In a July 15 article appearing under the headline “Voting record belies Edwards' 'centrist' label,” Washington Times chief political correspondent, Donald Lambro, failed to mention that the National Journal rating of Senator John Edwards's (D-NC) voting record he cited was based on only a survey of Edwards's votes from 2003.
From the July 15 edition of The Washington Times:
The centrist-leaning Democratic Leadership Council hailed the Massachusetts liberal's choice as a victory for party moderation, but a closer examination of Mr. Edwards' voting record suggests that it is not much different from Mr. Kerry's -- the most liberal in the Senate.

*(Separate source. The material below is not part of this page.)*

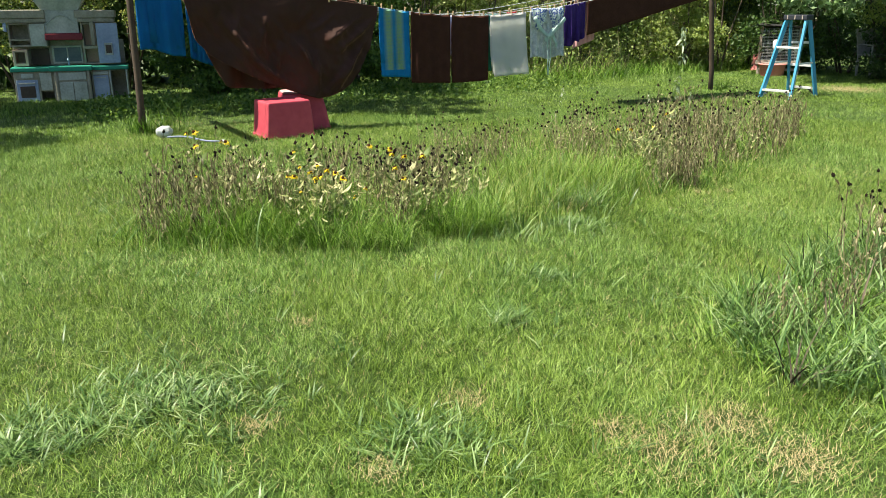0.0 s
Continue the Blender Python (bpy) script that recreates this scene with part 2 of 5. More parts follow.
M_ROOF = material("tar_paper", (0.03, 0.03, 0.03), (0.07, 0.07, 0.068), 0.9, 6, 80, 0.4)


def striped_towel():
    """Blue terry with two woven yellow-green columns and a blue border."""
    m = material("blue_green_striped_terry", (0.002, 0.17, 0.42), (0.004, 0.26, 0.56), 0.95, 10, 300, 0.4, trans=0.3)
    n, l = m.node_tree.nodes, m.node_tree.links
    tc = n.new("ShaderNodeTexCoord")
    sep = n.new("ShaderNodeSeparateXYZ")
    l.new(tc.outputs["Object"], sep.inputs[0])
    cols = n.new("ShaderNodeValToRGB")
    cr = cols.color_ramp
    cr.elements[0].position, cr.elements[0].color = 0.0, (0, 0, 0, 1)
    cr.elements[1].position, cr.elements[1].color = 0.42, (0, 0, 0, 1)
    for p, v in ((0.05, 0), (0.10, 0.85), (0.14, 0.85), (0.19, 0.1), (0.205, 0.1), (0.25, 0.85), (0.29, 0.85), (0.34, 0)):
        e = cr.elements.new(p)
        e.color = (v, v, v, 1)
    l.new(sep.outputs["X"], cols.inputs["Fac"])
    wv = n.new("ShaderNodeTexWave")
    wv.bands_direction = "Z"
    wv.inputs["Scale"].default_value = 34.0
    wv.inputs["Distortion"].default_value = 1.5
    l.new(tc.outputs["Object"], wv.inputs["Vector"])
    rows = n.new("ShaderNodeMapRange")
    rows.inputs["To Min"].default_value = 0.25
    l.new(wv.outputs["Fac"], rows.inputs["Value"])
    end = n.new("ShaderNodeMath")
    end.operation = "GREATER_THAN"
    end.inputs[1].default_value = -0.72
    l.new(sep.outputs["Z"], end.inputs[0])
    f1 = n.new("ShaderNodeMath")
    f1.operation = "MULTIPLY"
    l.new(cols.outputs["Color"], f1.inputs[0])
    l.new(rows.outputs[0], f1.inputs[1])
    f2 = n.new("ShaderNodeMath")
    f2.operation = "MULTIPLY"
    l.new(f1.outputs[0], f2.inputs[0])
    l.new(end.outputs[0], f2.inputs[1])
    b = n["Principled BSDF"]
    base = b.inputs["Base Color"].links[0].from_socket
    mix = n.new("ShaderNodeMixRGB")
    mix.inputs["Color2"].default_value = (0.40, 0.54, 0.05, 1)
    l.new(f2.outputs[0], mix.inputs["Fac"])
    l.new(base, mix.inputs["Color1"])
    l.new(mix.outputs["Color"], b.inputs["Base Color"])
    for node in n:
        if node.type == "BSDF_TRANSLUCENT":
            l.new(mix.outputs["Color"], node.inputs["Color"])
    return m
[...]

The National Journal, which rates congressional votes on a liberal-to-conservative spectrum, said Mr. Kerry had the most liberal voting record in the Senate, scoring 95.5 out of 100 points. It also turns out, the political journal reports, that Mr. Edwards has a nearly identical voting score -- 94.5.
On July 8 and July 12, Media Matters for America noted that The Washington Times had distorted Senator Edwards's Senate voting record, calling him the “fourth most liberal senator.” This claim was attributed to a 2003 National Journal ranking, which The Washington Times failed to note was based on only 40 votes from one session of Congress. It is not representative of Edwards's voting record in the Senate over the past five years, during which he has cast more than 1,000 votes. Edwards's rating for 2002 was 63 percent, and his average liberal rating for the five years he has served in the Senate (1999-2003) is 75.7 percent.
As Media Matters for America has documented, a 2003 National Journal profile of Edwards described him as being in the “moderate-to-conservative range of Senate Democrats”; in 2002 he was included on National Journal's list of "Senate Centrists."